Dissecting The New Yorker
There are short pieces about happenings in New York City. These sections are titled “Goings On About Town” and “The Talk of the Town.”
Then there are usually one or two news articles. These are in-depth, highly researched looks into a variety of topics, from immigration to scientific discoveries. Politics plays a part in many of these features.
Some issues contain profiles of successful, artsy people, such as writers or filmmakers.
There’s an interlude item, “Shouts & Murmurs.” This is a one-page amusing read which is The New Yorker’s version of an awards show host, in that it inserts a bit of humor in between bouts of taking care of business.
Likewise, each edition of the magazine contains two poems. Sticking with the treating reading-The-New-Yorker-as-an-awards-show metaphor, the poems are the in memoriam parts of the show.
Not that all of the poems are sad. But I wanted to take the awards show analogy to its limit.
There’s also a short story in each issue, followed by a series of reviews on books, poetry collections, art, films, and TV shows.
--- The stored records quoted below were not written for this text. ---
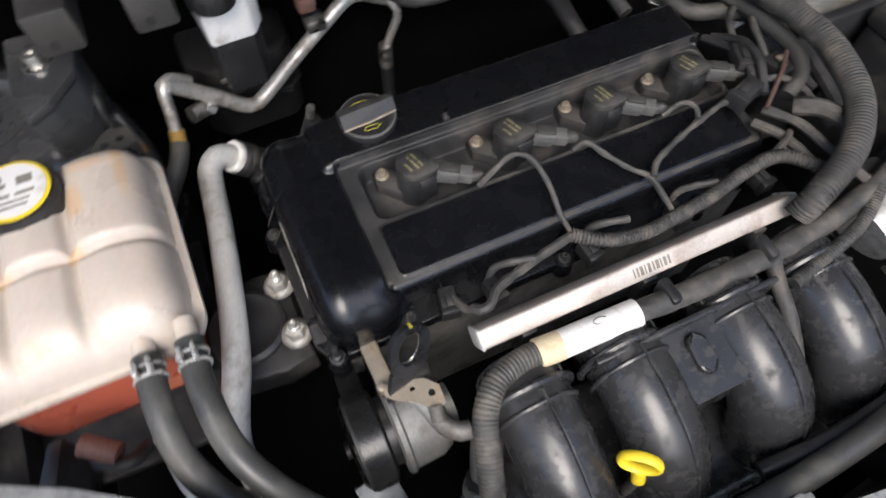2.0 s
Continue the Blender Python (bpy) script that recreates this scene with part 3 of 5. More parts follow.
def build_oil_cap():
    c = (-0.016, 0.0665)
    z = -0.0072
    root = thing("oil_filler_cap", (*c, z), "black oil filler cap with yellow oil-can print", "oil cap")
    prof = [(0.0245, -0.010), (0.0250, 0.0005), (0.0262, 0.0010), (0.0262, 0.0075), (0.0250, 0.0092), (0.0225, 0.0092), (0.0, 0.0092)]
    part("disc", lathe(prof, pose(*c, z), 36), BLACK, root)
    part("neck", lathe([(0.0285, -0.012), (0.0285, 0.0002), (0.026, 0.001)], pose(*c, z), 32), COVER, root)
    m = pose(*c, z, 0, 0, 4)
    part("grip", slab([(-0.0265, 0.0), (0.0265, 0.0), (0.0265, 0.0065), (-0.0265, 0.0085)], 0.0085, 0.0195, 0.0012, m=m), DUSTY, root, "dusty upright grip bar")
    part("grip_slope", sheet([m @ Vector(p) for p in ((-0.0262, 0.0004, 0.0190), (0.0262, 0.0004, 0.0190), (0.0255, -0.0080, 0.0100), (-0.0258, -0.0095, 0.0100))], 0.0018), BLACK, root, "sloping face of the grip")
    part("grip_edge", tube([Vector((c[0] + px, c[1] + py, z + 0.0105)) for px, py in ((-0.0255, -0.0112), (0.0, -0.0100), (0.0255, -0.0062))], 0.0012, 6, smoothline=False), RUSTY, root, "worn brownish grip edge")
    part("rim", lathe([(0.0262, 0.0070), (0.0266, 0.0080), (0.0258, 0.0094), (0.0246, 0.0094)], pose(*c, z), 36, cap=False), GREYP, root, "worn grey rim")
    for s in (1, -1):
        bm = bmesh.new()
        can = [(-0.012, 0.0172), (-0.0095, 0.0150), (-0.0090, 0.0128), (-0.002, 0.0124), (0.0055, 0.0130), (0.0062, 0.0152), (0.0105, 0.0142), (0.0060, 0.0172), (0.0025, 0.0188), (-0.003, 0.0180), (-0.0085, 0.0186), (-0.0092, 0.0155)]
        tube([(c[0] + px * 0.80, c[1] + s * (0.0152 + (py - 0.0152) * 0.75), z + 0.0093) for px, py in can], 0.0005, 5, step=0.0015, bm=bm)
        part("print", bm, YPRINT, root, "yellow oil-can symbol", smooth=False)


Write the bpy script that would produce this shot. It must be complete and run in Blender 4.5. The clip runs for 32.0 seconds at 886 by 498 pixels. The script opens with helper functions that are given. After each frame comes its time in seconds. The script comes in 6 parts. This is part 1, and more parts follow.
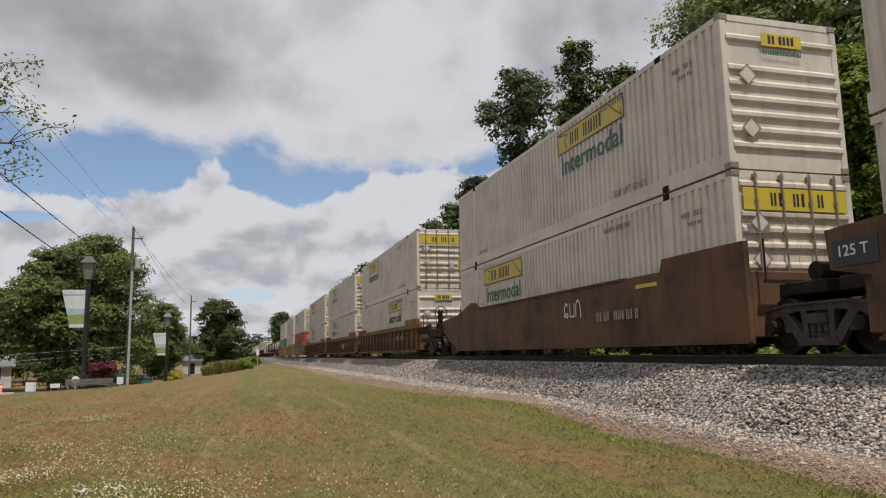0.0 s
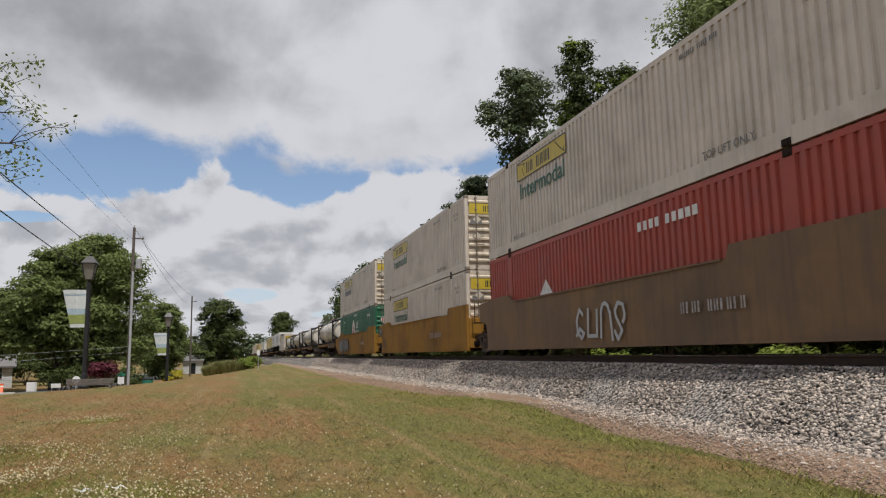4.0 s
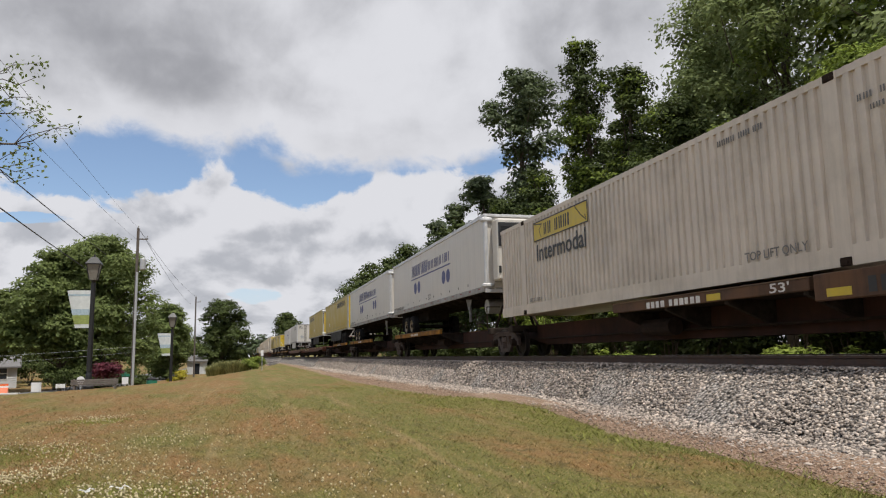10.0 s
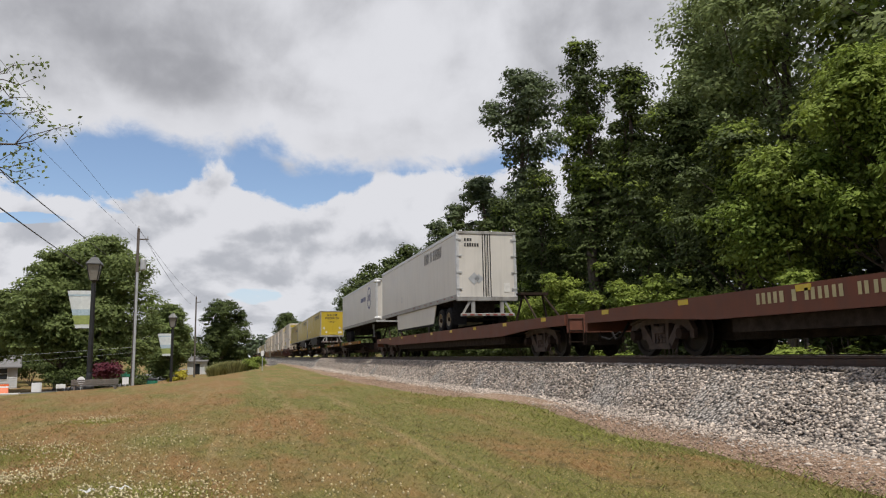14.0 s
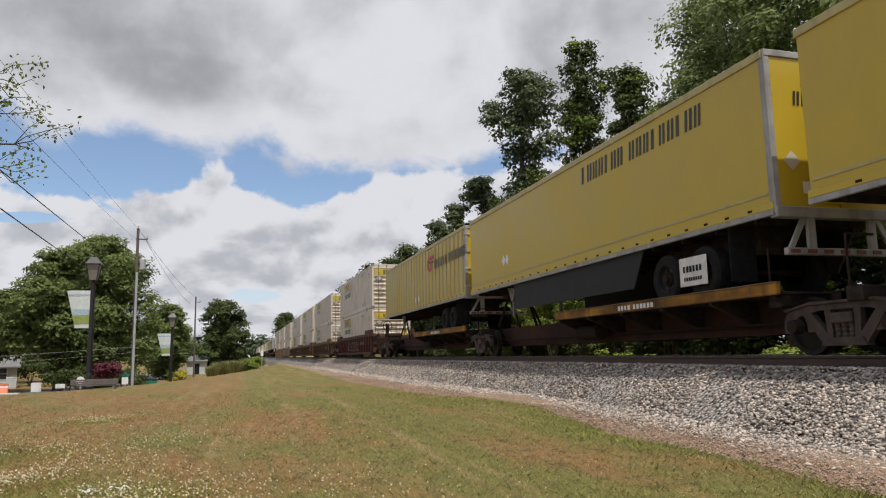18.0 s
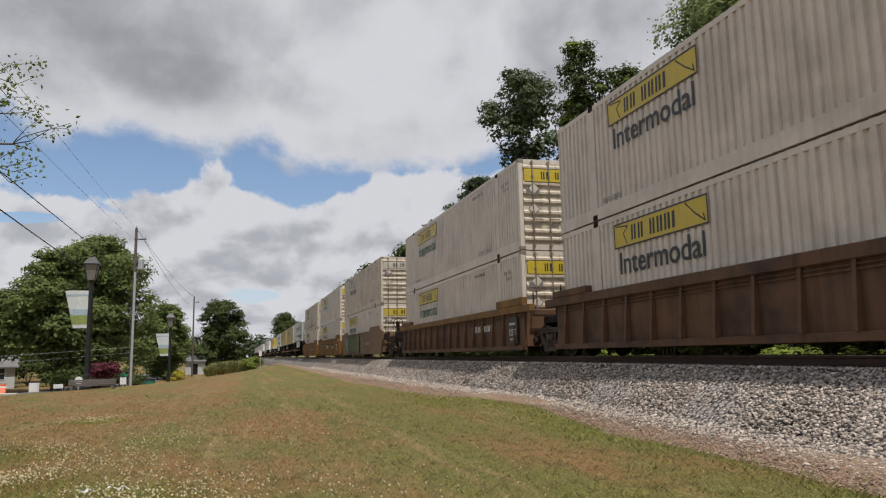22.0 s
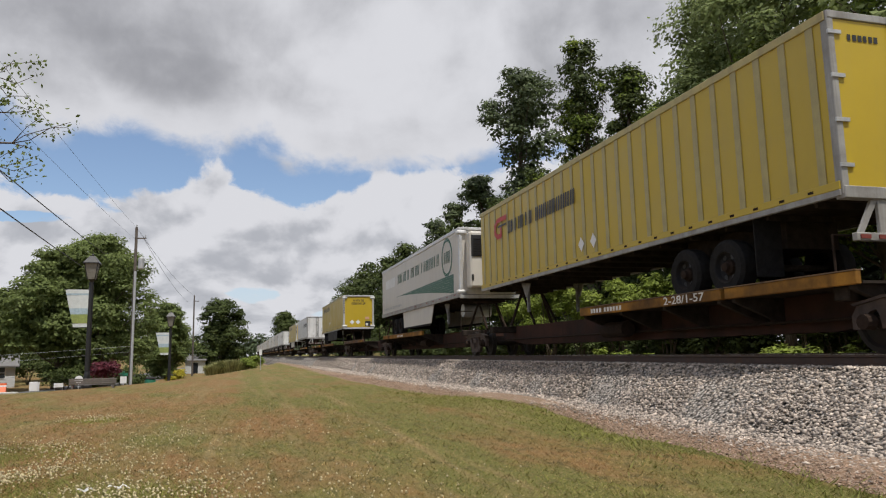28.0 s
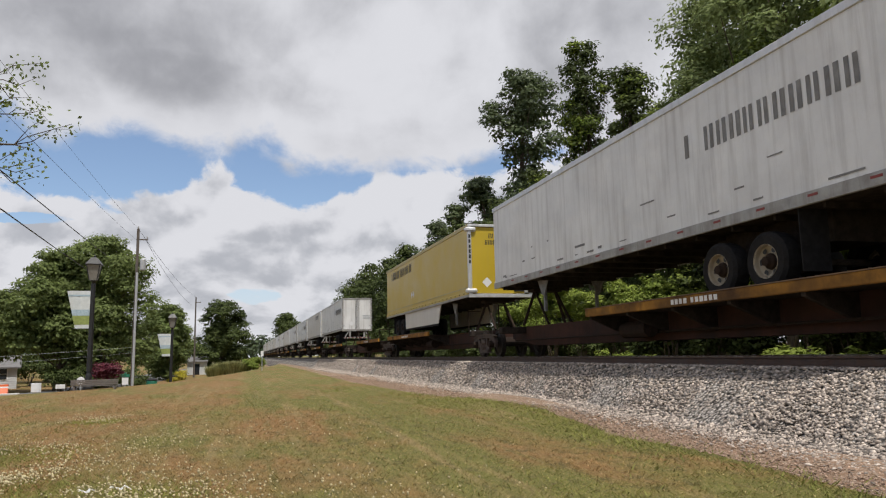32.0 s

Lastly, there’s the popular Cartoon Caption Contest on the magazine’s last page.
OK, that’s what’s in most issues of The New Yorker. Now let me share with you how I get mostly through each edition most weeks.
Reading (Most of) The New Yorker
The first thing I do with The New Yorker each week is to look at the table of contents.
I place the issue’s pieces into three categories: Will Definitely Read, Will Aspirationally Read, Will Ignore.
Articles that almost always fall into the Will Definitely Read category are profiles of creative people. I love to read about artists of various mediums, and doing so often inspires me.
I also always read the poems, and, when they appear, I make sure to read Dan Chiasson’s poetry reviews.
What you want to read may differ from my preferences. Your questionable tastes aside, that’s OK. The point is to identify two or three items from the magazine for the Will Definitely Read category.
Will Aspirationally Read is a category for items I want to read but will have to miss if life throws a temper tantrum. Most anything can fall into this category. Often, it’s the reviews of books and the short story.
As a writer, not committing to book reviews and fiction are tough choices. But we live in an era of sacrifices.
The in-depth reporting articles sometimes fall into the Will Aspirationally Read category, and sometimes they drop into the Will Ignore. This decision is based on a piece’s subject matter.
If it’s highly political, I usually ignore it. I get enough political news already.
Likewise, movie and TV show reviews are for me always Will Ignore items. I get plenty of TV show and movie recommendations from friends, my hair stylist, neighbor’s dog, and so forth.
Alright, we’ve now arrived at the most controversial part of my approach: A batch of content that I always put in the Will Ignore category.
Now for Some Controversy
I am not from New York City. And I’ve never lived there, though I do visit frequently enough, as my fiancé grew up in New York and still has family and friends there.
Indeed, I spend a good-sized fraction of my life in New York City or being around people who live there.
What this means is that I feel as if I have a pretty good sense of what’s happening in New York.
I hear about the shows that people are seeing, the local political issues everyone’s debating. I learn about controversial construction projects and things like rats delivering pizza.
No, it’s not the same as living in New York.
But reading a magazine isn’t the same as living in New York, either, which is my way of saying this: The “Goings On About Town” and “Talk of the Town” sections of The New Yorker immediately fall into my Will Ignore category.
Now, I recognize this may be radical to some, especially to New Yorkers. I can hear them asking, Why would someone not want to hear about what’s happening in New York City?
Well, let me explain.
Enough of New York
As I mentioned, it seems to me that I get a lot of info about what’s going on in New York from the people in my life.
And not living in New York, I’m not sure why I need to know what restaurants are trending or which plays or musicals or concerts or art shows everyone is talking about. Besides, based on all available evidence, even if I lived in New York I wouldn’t be able to afford to see and do those things, anyway.
So in a life filled with tough choices, such as what to read in each issue of The New Yorker, skipping the New York City-focused stuff is an easy one for me.
Doing so lops off about 30-something pages from each issue. This makes a roughly 75-page edition much more manageable.
And that’s my approach to reading The New Yorker most weeks.
Again, it’s not for everyone. In particular, New Yorkers may take issue with this approach.
But if you struggle to get through at least three of four issues of the magazine, especially if you feel feelings of guilt about this, give my method a try.
Pretend the stuff about New York City doesn’t exist. Identify the articles you definitely will read. Pick a few you’ll read if the going gets good, and toss the rest into the ignore pile.
Do this and you, too, can read most of The New Yorker most weeks.